At the bottom of all the course descriptions is an estimate of how many hours you spend on the course. In political science , we have 10 ECTS points subjects , which should take 275 hours of work, in accordance with the Bologna process’ international standards of education.
This means a full-time semester is 825 hours of work. When it is distributed over the 14 weeks semester at the Department of political science, it gives an average workload of 42 hours per week, not including an examination burden of 79 hours. Pretty far from the average of 28 hours study per week.
So something must be wrong.
That something shows up as soon as you look a little closer at the time sheets set up by the University.
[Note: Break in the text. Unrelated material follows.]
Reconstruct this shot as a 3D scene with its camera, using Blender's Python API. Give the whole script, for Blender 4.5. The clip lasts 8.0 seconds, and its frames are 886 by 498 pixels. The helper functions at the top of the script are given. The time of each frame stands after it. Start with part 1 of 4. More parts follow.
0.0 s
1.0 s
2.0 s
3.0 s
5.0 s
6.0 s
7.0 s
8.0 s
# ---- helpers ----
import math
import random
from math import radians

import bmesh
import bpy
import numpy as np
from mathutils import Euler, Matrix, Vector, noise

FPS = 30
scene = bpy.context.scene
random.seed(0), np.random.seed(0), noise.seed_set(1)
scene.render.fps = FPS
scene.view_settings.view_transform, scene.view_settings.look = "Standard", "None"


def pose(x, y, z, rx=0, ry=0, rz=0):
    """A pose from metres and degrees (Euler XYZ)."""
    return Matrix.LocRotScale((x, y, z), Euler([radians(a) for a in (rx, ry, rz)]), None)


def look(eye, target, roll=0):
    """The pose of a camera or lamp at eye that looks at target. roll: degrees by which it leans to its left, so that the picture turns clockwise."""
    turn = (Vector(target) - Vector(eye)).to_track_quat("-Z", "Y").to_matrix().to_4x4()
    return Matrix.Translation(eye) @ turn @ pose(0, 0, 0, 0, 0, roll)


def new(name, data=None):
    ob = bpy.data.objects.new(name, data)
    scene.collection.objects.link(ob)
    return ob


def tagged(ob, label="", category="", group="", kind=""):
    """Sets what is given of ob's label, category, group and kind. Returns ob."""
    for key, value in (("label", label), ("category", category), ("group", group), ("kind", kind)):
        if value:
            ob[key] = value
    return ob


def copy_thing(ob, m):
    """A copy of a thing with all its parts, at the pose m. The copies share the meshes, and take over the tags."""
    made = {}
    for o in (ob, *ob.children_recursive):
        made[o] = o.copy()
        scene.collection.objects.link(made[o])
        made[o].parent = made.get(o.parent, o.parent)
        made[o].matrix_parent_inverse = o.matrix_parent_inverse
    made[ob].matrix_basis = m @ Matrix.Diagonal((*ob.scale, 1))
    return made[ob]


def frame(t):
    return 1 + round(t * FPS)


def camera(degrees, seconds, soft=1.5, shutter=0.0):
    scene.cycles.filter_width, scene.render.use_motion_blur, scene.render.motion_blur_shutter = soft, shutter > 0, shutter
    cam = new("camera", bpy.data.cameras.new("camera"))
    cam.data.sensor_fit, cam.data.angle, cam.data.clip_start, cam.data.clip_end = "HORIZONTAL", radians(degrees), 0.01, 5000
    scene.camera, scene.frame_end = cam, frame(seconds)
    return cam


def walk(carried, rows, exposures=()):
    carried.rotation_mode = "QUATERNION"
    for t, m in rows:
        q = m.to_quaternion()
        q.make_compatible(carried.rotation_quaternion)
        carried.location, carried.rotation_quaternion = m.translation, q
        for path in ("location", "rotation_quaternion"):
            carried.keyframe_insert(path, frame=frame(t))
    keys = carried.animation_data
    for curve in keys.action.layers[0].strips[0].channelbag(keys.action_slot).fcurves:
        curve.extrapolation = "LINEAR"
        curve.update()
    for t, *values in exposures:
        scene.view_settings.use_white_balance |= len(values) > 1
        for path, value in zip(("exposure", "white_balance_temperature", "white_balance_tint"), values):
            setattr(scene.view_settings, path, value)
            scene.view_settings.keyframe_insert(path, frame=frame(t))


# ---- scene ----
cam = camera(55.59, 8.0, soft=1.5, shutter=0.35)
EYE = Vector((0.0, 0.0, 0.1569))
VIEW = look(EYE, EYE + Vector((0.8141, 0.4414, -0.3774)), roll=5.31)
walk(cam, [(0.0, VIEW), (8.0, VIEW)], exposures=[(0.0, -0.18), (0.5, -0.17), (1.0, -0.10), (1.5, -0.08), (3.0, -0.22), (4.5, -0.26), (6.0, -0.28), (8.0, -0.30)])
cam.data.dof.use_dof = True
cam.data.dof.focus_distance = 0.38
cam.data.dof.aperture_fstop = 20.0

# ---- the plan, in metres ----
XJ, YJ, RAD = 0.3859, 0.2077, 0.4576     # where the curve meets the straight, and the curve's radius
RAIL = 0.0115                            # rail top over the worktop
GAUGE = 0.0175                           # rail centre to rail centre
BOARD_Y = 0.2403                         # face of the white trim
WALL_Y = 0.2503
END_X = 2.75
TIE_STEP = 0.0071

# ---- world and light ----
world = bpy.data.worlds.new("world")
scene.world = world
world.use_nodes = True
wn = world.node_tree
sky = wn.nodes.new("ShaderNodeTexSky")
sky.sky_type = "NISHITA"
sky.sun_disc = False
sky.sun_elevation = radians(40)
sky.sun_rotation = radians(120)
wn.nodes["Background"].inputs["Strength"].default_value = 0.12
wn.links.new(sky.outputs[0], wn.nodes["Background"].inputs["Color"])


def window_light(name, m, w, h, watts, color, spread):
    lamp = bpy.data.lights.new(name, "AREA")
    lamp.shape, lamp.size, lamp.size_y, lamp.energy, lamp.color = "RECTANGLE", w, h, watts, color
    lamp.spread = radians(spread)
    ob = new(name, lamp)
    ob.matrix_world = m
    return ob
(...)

For me and probably most of my fellow graduate students in the Faculty of Humanities and Social Sciences a 10 ECTS points subject is not more than 28 hours tuition. Which means that as a student, according to the University’s calculation, will need 12 hours of preparation for each class. There is rarely an expectation that I do assignments, essays, etc. between classes so the 12 hours is all reading. If some students use half of this time and still turn up well prepared, it will not surprise me.
At the moment my education programme lacks the resources to be a full-time study.
If you want students to come through their education properly without stress, you have to allocate the necessary resources primarily in the form of more class hours where there is the least now.
4 class hours a week to 10 hours preparation would give more realistic conditions. This which would increase the students’ workload and make for a better study environment.
But other initiatives to support a quality education are also needed. There should be time for professors to provide guidance and smaller assignments during the process – so that theory and knowledge were put into play regularly, and not only at the exams.